Date | November 2012 | Marks available | 4 | Reference code | 12N.2.sl.TZ0.7 |
Level | SL only | Paper | 2 | Time zone | TZ0 |
Command term | Sketch | Question number | 7 | Adapted from | N/A |
Question
A particle’s displacement, in metres, is given by \(s(t) = 2t\cos t\) , for \(0 \le t \le 6\) , where t is the time in seconds.
On the grid below, sketch the graph of \(s\) .
Find the maximum velocity of the particle.
Markscheme
A1A1A1A1 N4
Note: Award A1 for approximately correct shape (do not accept line segments).
Only if this A1 is awarded, award the following:
A1 for maximum and minimum within circles,
A1 for x-intercepts between 1 and 2 and between 4 and 5,
A1 for left endpoint at \((0{\text{, }}0)\) and right endpoint within circle.
[4 marks]
appropriate approach (M1)
e.g. recognizing that \(v = s'\) , finding derivative, \(a = s''\)
valid method to find maximum (M1)
e.g. sketch of \(v\) , \(v'(t) = 0\) , \(t = 5.08698 \ldots \)
\(v = 10.20025 \ldots \)
\(v = 10.2\) \([10.2{\text{, }}10.3]\) A1 N2
[3 marks]
Examiners report
Most candidates sketched an approximately correct shape for the displacement of a particle in the given domain, but many lost marks for carelessness in graphing the local extrema or the right endpoint.
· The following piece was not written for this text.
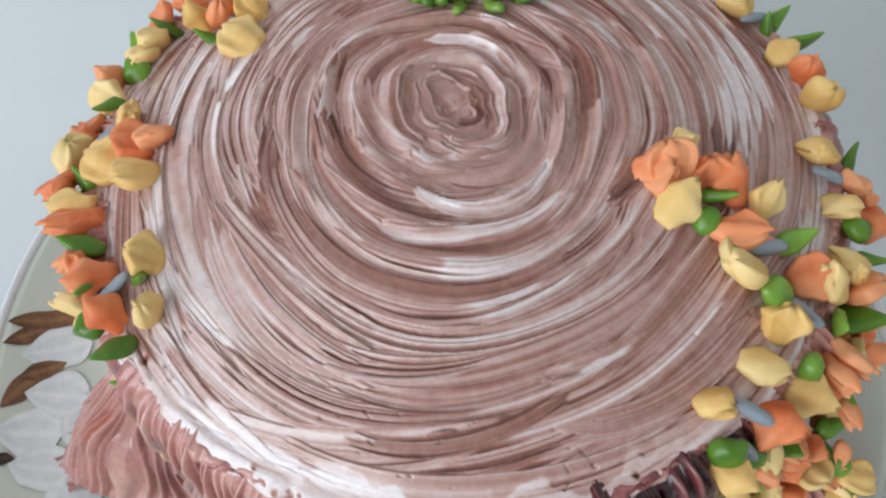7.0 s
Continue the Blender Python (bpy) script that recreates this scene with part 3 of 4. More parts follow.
def bark():
    """Single strokes laid over the first coat."""
    rng = random.Random(7)
    end = WAY[-1]
    az = -180.0
    while az < 180:
        ridges = rng.choice((1, 2, 2, 3, 4))
        width = ridges * rng.uniform(0.0020, 0.0030)
        if -29 < az < -18:
            az += 2.0
            continue
        seen = -150 < az < 60
        top = 0.0845 + abs(rng.gauss(0, 0.009))
        span = (top, end) if rng.random() < 0.6 else (top, top + rng.uniform(0.035, 0.06))
        if rng.random() < 0.25:
            span = (rng.uniform(0.11, 0.14), end)
        verts, faces, tones = bark_stroke(az, width, ridges, span[0], span[1], rng.uniform(-0.0006, 0.0008), rng, 64 if seen else 20)
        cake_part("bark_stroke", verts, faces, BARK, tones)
        az += math.degrees(width / 0.084) * rng.uniform(1.1, 3.0)


def rim_bead():
    """The torn, lumpy bead of frosting where the bark was dragged onto the top."""
    n, cols = 1500, 11
    az = (np.arange(n) / n * 360 - 180)[:, None]
    v = np.linspace(-1, 1, cols)[None, :]
    half = 0.0013 + 0.0013 * wander(az / 7.3, 2.0, 2) + 0.0007 * wander(az / 2.6, 6.0, 3)
    half = np.maximum(half, 0.0002)
    way = 0.0816 + 0.0013 * wander(az / 8, 1.0, 4) + 0.0006 * wander(az / 1.9, 4.0, 5) + v * half * (1 + 0.5 * (v > 0) * wander(az / 0.9, 3.0, 9))
    way = way + 0.0006 * wander(az / 1.1, v * 2.5 + 4, 10)
    out = 0.0013 * np.sqrt(np.clip(1 - v ** 2, 0, 1)) * np.clip(half / 0.0016, 0.2, 1.3) - 0.0007 + 0.0005 * wander(az / 0.8, v * 2 + 7, 6)
    dz = np.interp(way + 0.001, WAY, PROFILE[:, 1]) - np.interp(way - 0.001, WAY, PROFILE[:, 1])
    dr = np.interp(way + 0.001, WAY, PROFILE[:, 0]) - np.interp(way - 0.001, WAY, PROFILE[:, 0])
    size = np.maximum(np.hypot(dz, dr), 1e-6)
    r = np.interp(way, WAY, PROFILE[:, 0]) - dz / size * out
    z = np.interp(way, WAY, PROFILE[:, 1]) + dr / size * out + dip(az, 0.08)
    a = np.radians(az) + 0 * r
    tone = 0.16 + 0.30 * wander(az / 2.1, v * 1.5 + 3, 7) + 0.22 * wander(az / 7, 9.0, 8) + 0.12 * v
    tone = tone + 0.35 * dark_zone(az, 0.08 + 0 * az)
    verts = np.stack([CAKE[0] + r * np.cos(a), CAKE[1] + r * np.sin(a), z], -1).reshape(-1, 3)
    faces = grid_faces(n, cols) + [((n - 1) * cols + k, (n - 1) * cols + k + 1, k + 1, k) for k in range(cols - 1)]
    cake_part("rim_bead", verts, faces, BARK, {"tone": np.clip(tone, 0, 1), "stain": np.zeros(n * cols)}, "torn pale bead of frosting along the rim")


def curl(line, width, height, tone):
    """A curled crest of frosting laid over the bark. line: (azimuth, height in mm) along it."""
    p = np.array(line, float)
    k = np.linspace(0, len(p) - 1, 40)
    fine = np.stack([np.interp(k, range(len(p)), p[:, c]) for c in (0, 1)], -1)
    for _ in range(3):
        fine[2:-2] = (fine[:-4] + fine[1:-3] + fine[2:-2] + fine[3:-1] + fine[4:]) / 5
    arc, z = np.radians(fine[:, 0]) * 0.085, fine[:, 1] / 1000
    d = np.stack([np.gradient(arc), np.gradient(z)], -1)
    d /= np.linalg.norm(d, axis=1)[:, None]
    t = np.linspace(0, 1, 40)[:, None]
    v = np.linspace(-1, 1, 9)[None, :]
    w = width * np.sin(np.pi * (0.08 + 0.88 * t)) ** 0.6 * (1 + 0.2 * wander(t * 6, width * 9000, 2))
    s = arc[:, None] - d[:, 1:] * w * v
    zz = z[:, None] + d[:, :1] * w * v
    out = 0.0004 + height * np.sin(np.pi * (0.05 + 0.9 * t)) ** 0.5 * (1 - np.abs(v) ** 1.6) - 0.0012 * np.abs(v) ** 4
    a = s / 0.085
    r = side_radius(zz) + out + 0.0006
    verts = np.stack([CAKE[0] + r * np.cos(a), CAKE[1] + r * np.sin(a), zz + dip(np.degrees(a), 0.08) * np.clip((zz - 0.02) / 0.07, 0, 1)], -1).reshape(-1, 3)
    tones = tone + 0.30 * v * np.cos(2 * t) + 0.2 * wander(v * 3, t * 4 + tone * 90, 5) - 0.2 * (np.abs(v) < 0.3)
    cake_part("frosting_curl", verts, grid_faces(40, 9), BARK, {"tone": np.clip(tones, 0, 1), "stain": np.zeros(360)})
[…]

In part (b), most candidates knew to differentiate displacement to find velocity, but few knew how to then find the maximum. Occasionally, a candidate would give the time value of the maximum. Others attempted to incorrectly set the first derivative equal to zero and solve analytically rather than take the maximum value from the graph of the velocity function.